• [Information provided]:
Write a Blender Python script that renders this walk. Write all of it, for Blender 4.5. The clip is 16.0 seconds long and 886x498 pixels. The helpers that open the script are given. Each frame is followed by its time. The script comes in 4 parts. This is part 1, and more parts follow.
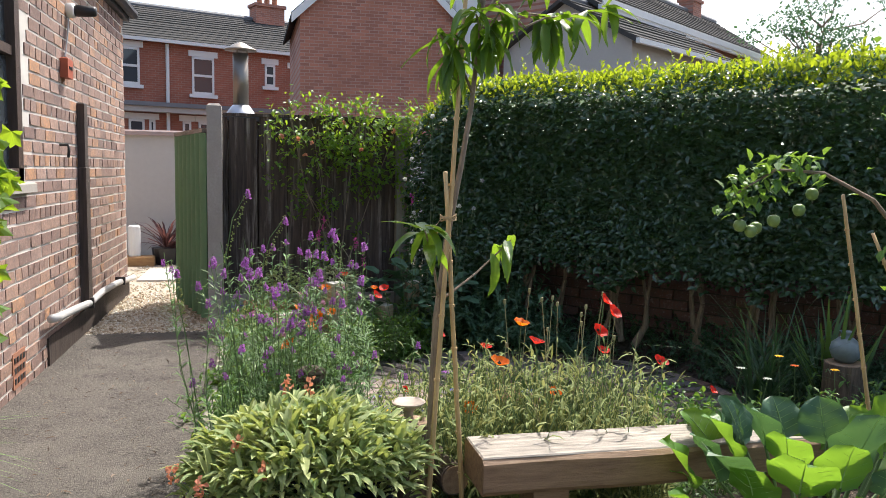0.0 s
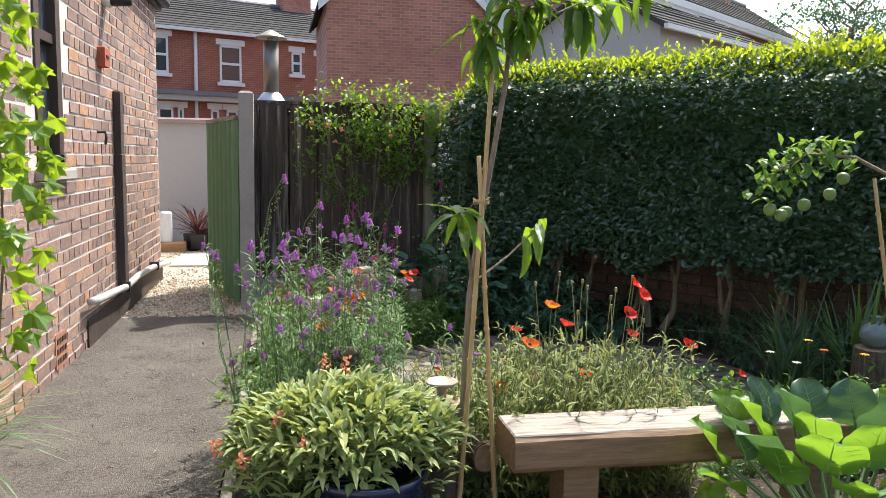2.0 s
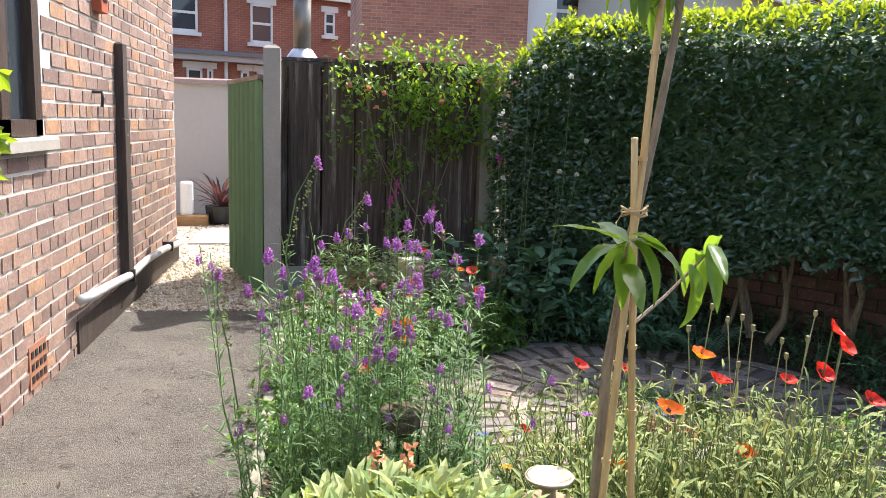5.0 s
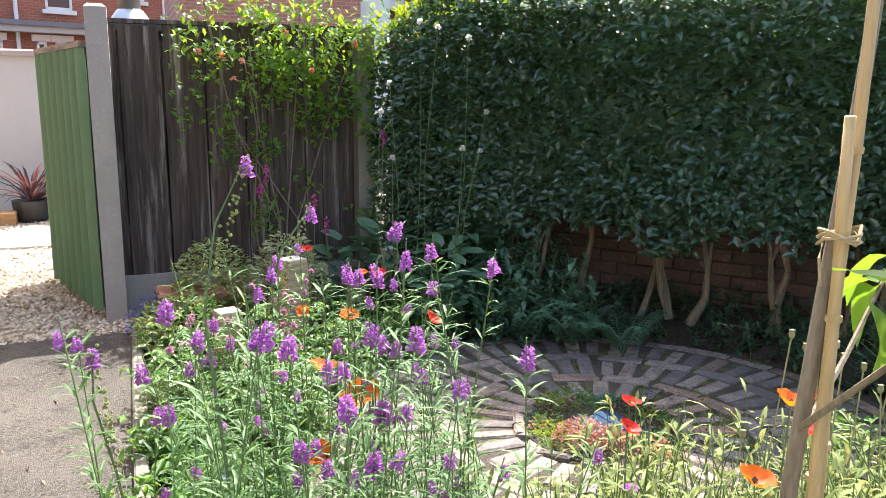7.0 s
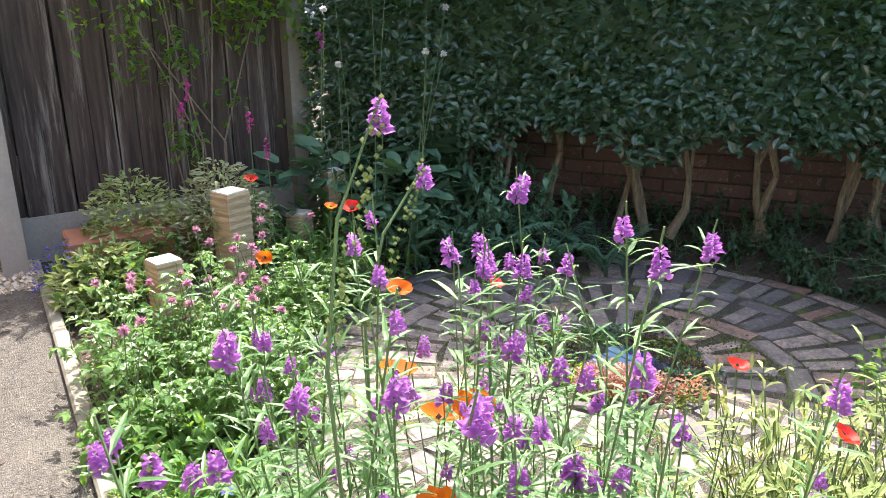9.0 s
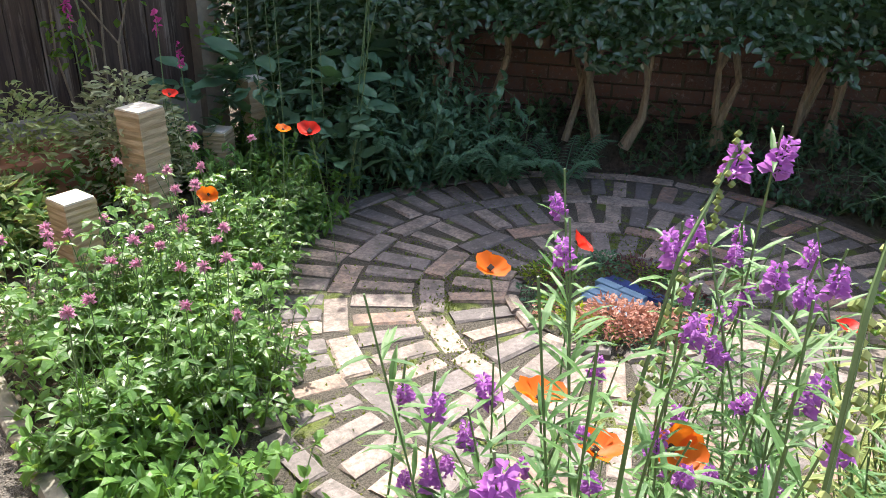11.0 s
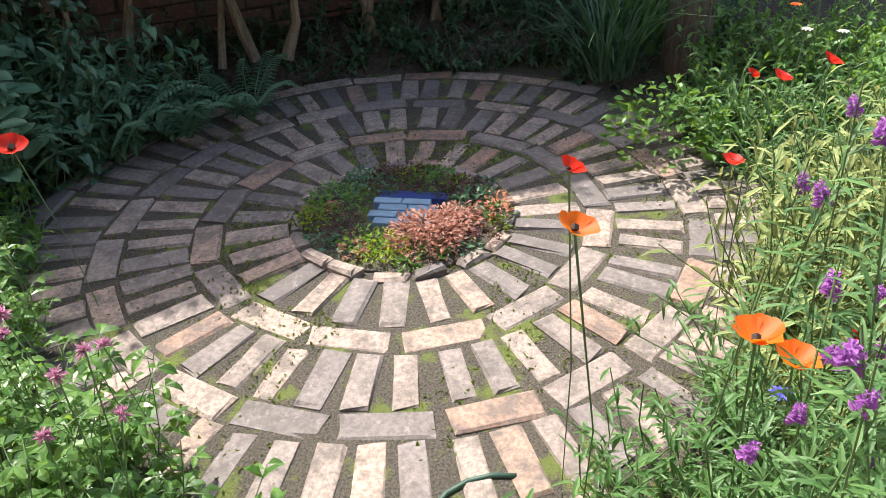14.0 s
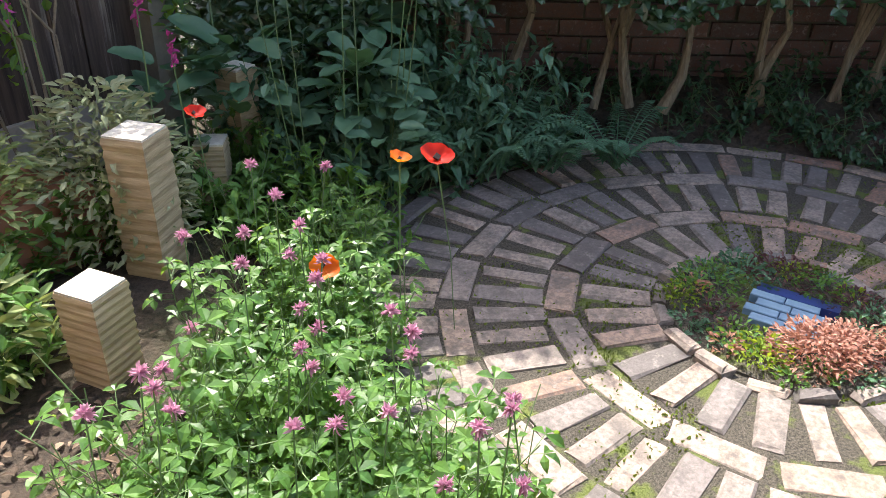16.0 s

• [The exercise]: Without including any pictures, reproduce the listing exactly.

• [Solution to the exercise]:
Write a Blender Python script that renders this walk. Write all of it, for Blender 4.5. The clip is 16.0 seconds long and 886x498 pixels. The helpers that open the script are given. Each frame is followed by its time. The script comes in 4 parts. This is part 1, and more parts follow.
0.0 s
2.0 s
5.0 s
7.0 s
9.0 s
11.0 s
14.0 s
16.0 s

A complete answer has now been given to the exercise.